== Supplied data
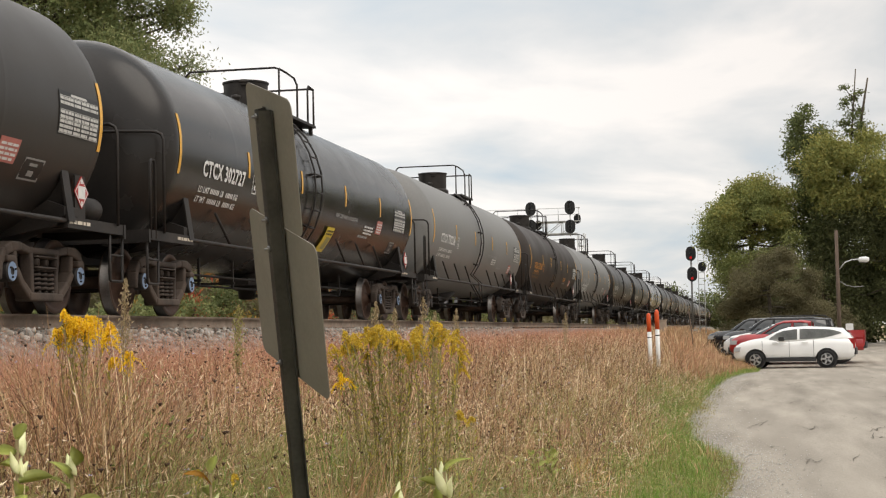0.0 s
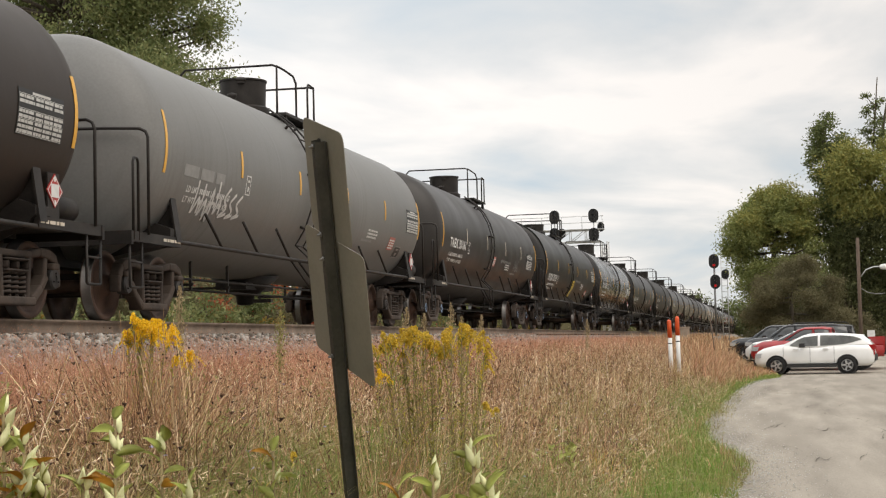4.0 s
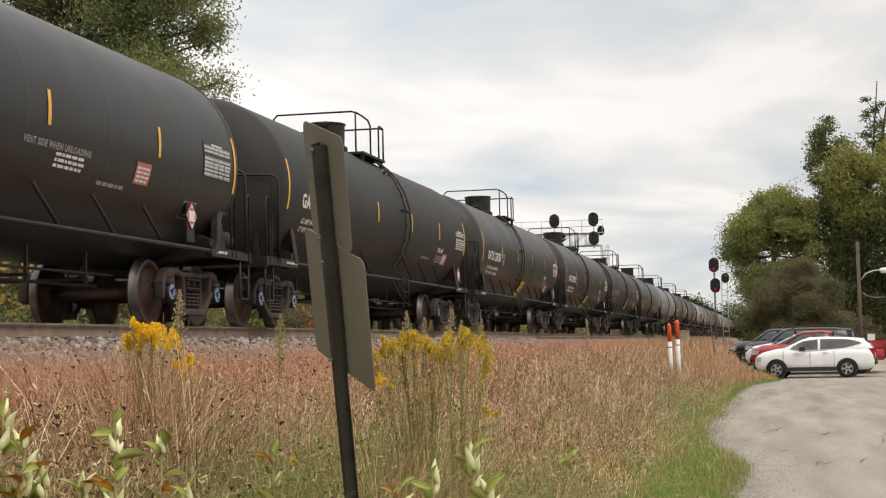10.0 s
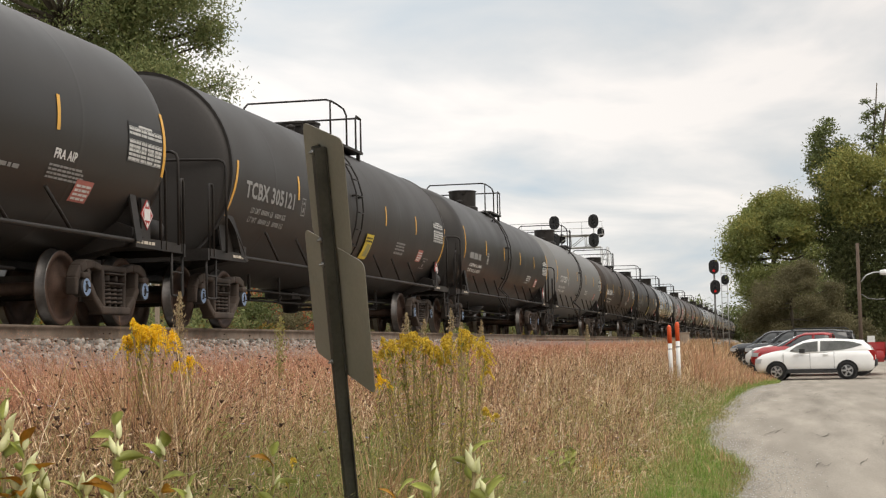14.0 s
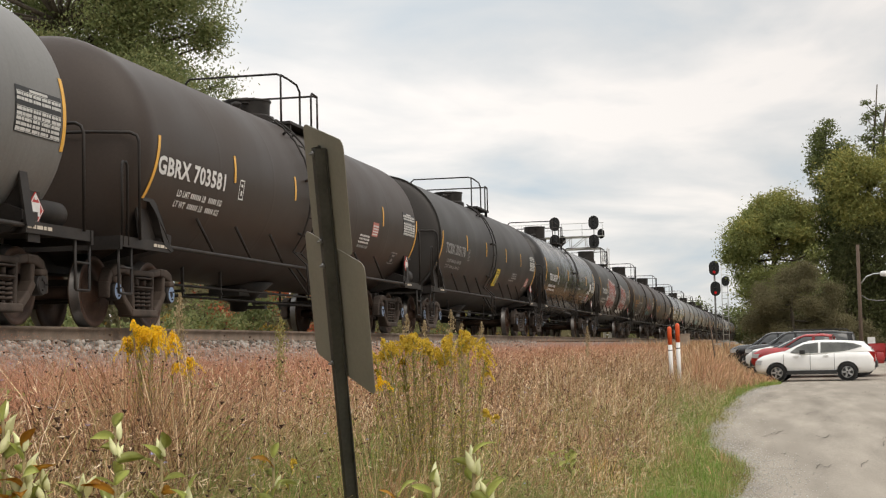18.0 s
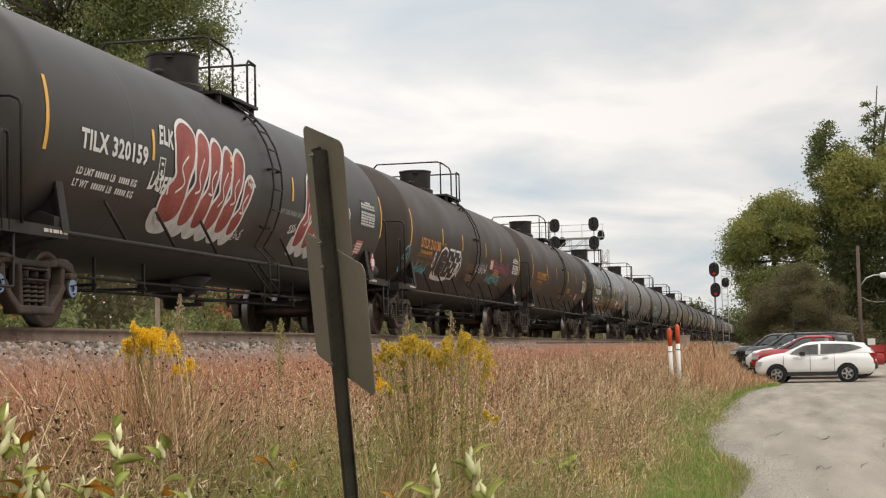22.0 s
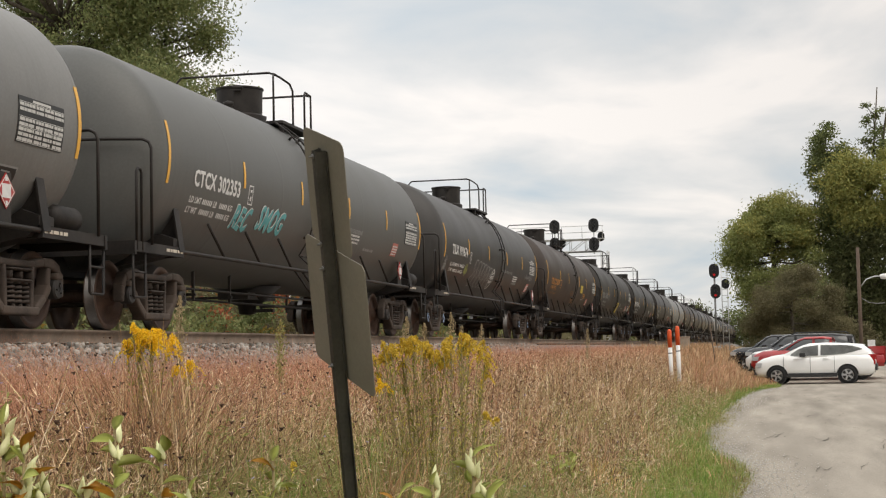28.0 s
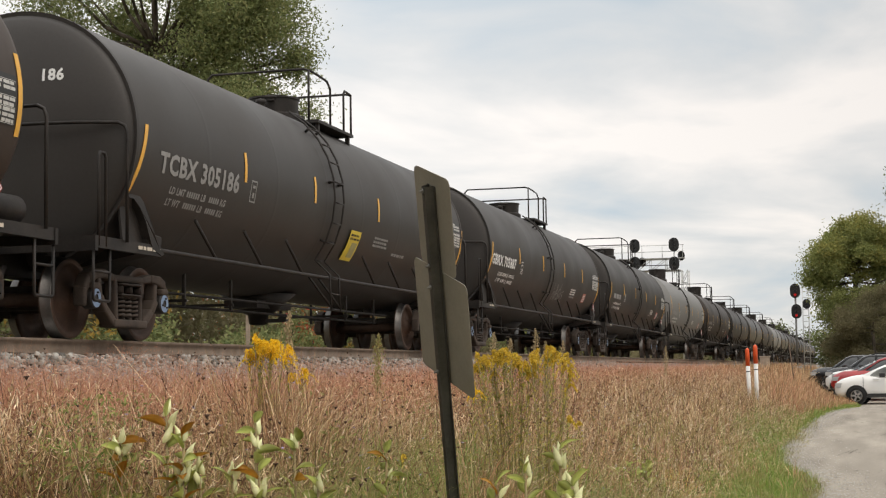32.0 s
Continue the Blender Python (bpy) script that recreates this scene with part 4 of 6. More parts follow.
====
== Supplied data
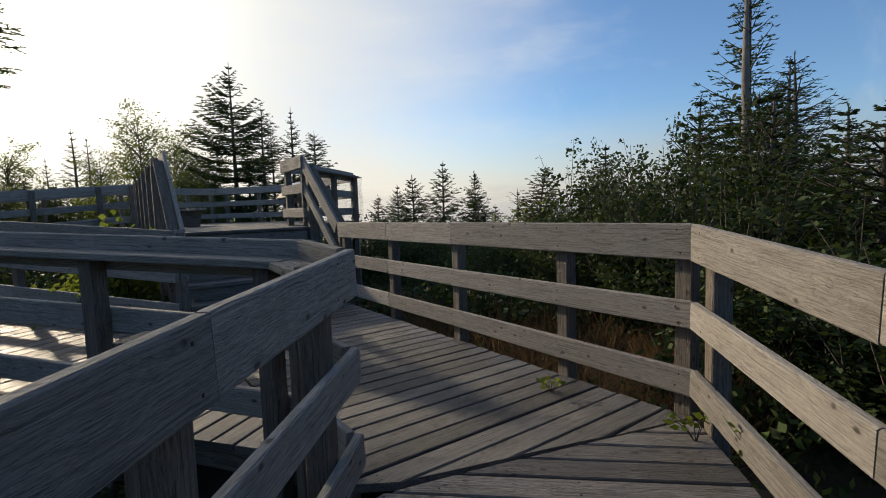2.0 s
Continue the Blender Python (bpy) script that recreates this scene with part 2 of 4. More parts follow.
====
[Exercise instructions]:
Pick out every line above that holds the word "part" and copy it.

[Expected output]:
Continue the Blender Python (bpy) script that recreates this scene with part 4 of 6. More parts follow.
Continue the Blender Python (bpy) script that recreates this scene with part 2 of 4. More parts follow.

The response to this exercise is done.